## BEGIN EXERCISE INPUT
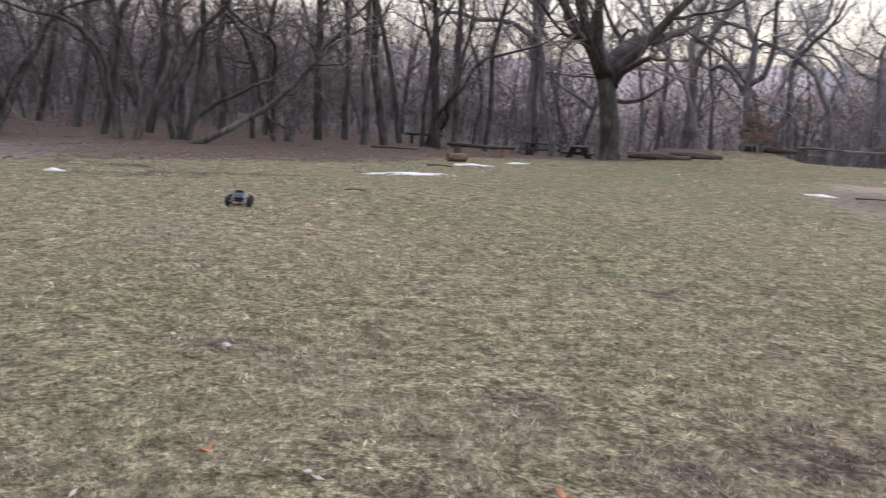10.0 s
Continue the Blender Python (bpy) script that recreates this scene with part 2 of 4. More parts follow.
def ground_material():
    m, n, l, b = material("turf, dirt and leaf litter")
    co = n.new("ShaderNodeNewGeometry").outputs["Position"]

    def nz(s, d=4.0, r=0.6, st=None):
        return noise_node(m, s, d, r, coords=co, stretch=st)

    def mask(name):
        a = n.new("ShaderNodeAttribute")
        a.attribute_name = name
        return a.outputs["Fac"]

    fine, mid, broad, huge = nz(60, 5, 0.75), nz(5.5, 5, 0.65), nz(1.1, 5, 0.6), nz(0.22, 4, 0.55)
    tuft = nz(34, 6, 0.75)
    # turf: green growth, straw and worn soil
    green = ramp_node(m, tuft, ((0.34, (0.050, 0.046, 0.028)), (0.50, (0.158, 0.153, 0.090)), (0.66, (0.315, 0.30, 0.185))))
    straw = ramp_node(m, tuft, ((0.34, (0.066, 0.054, 0.036)), (0.50, (0.198, 0.167, 0.114)), (0.66, (0.38, 0.325, 0.228))))
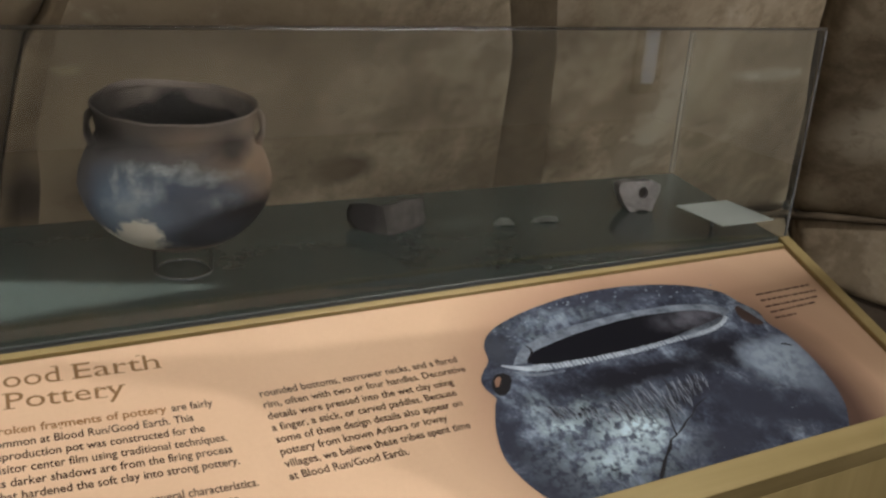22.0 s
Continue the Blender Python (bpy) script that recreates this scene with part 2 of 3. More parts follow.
## END EXERCISE INPUT
WRITTEN INSTRUCTION: Restate the data above word for word. Do not include the images.

FINAL RESULT:
10.0 s
Continue the Blender Python (bpy) script that recreates this scene with part 2 of 4. More parts follow.
def ground_material():
    m, n, l, b = material("turf, dirt and leaf litter")
    co = n.new("ShaderNodeNewGeometry").outputs["Position"]

    def nz(s, d=4.0, r=0.6, st=None):
        return noise_node(m, s, d, r, coords=co, stretch=st)

    def mask(name):
        a = n.new("ShaderNodeAttribute")
        a.attribute_name = name
        return a.outputs["Fac"]

    fine, mid, broad, huge = nz(60, 5, 0.75), nz(5.5, 5, 0.65), nz(1.1, 5, 0.6), nz(0.22, 4, 0.55)
    tuft = nz(34, 6, 0.75)
    # turf: green growth, straw and worn soil
    green = ramp_node(m, tuft, ((0.34, (0.050, 0.046, 0.028)), (0.50, (0.158, 0.153, 0.090)), (0.66, (0.315, 0.30, 0.185))))
    straw = ramp_node(m, tuft, ((0.34, (0.066, 0.054, 0.036)), (0.50, (0.198, 0.167, 0.114)), (0.66, (0.38, 0.325, 0.228))))
22.0 s
Continue the Blender Python (bpy) script that recreates this scene with part 2 of 3. More parts follow.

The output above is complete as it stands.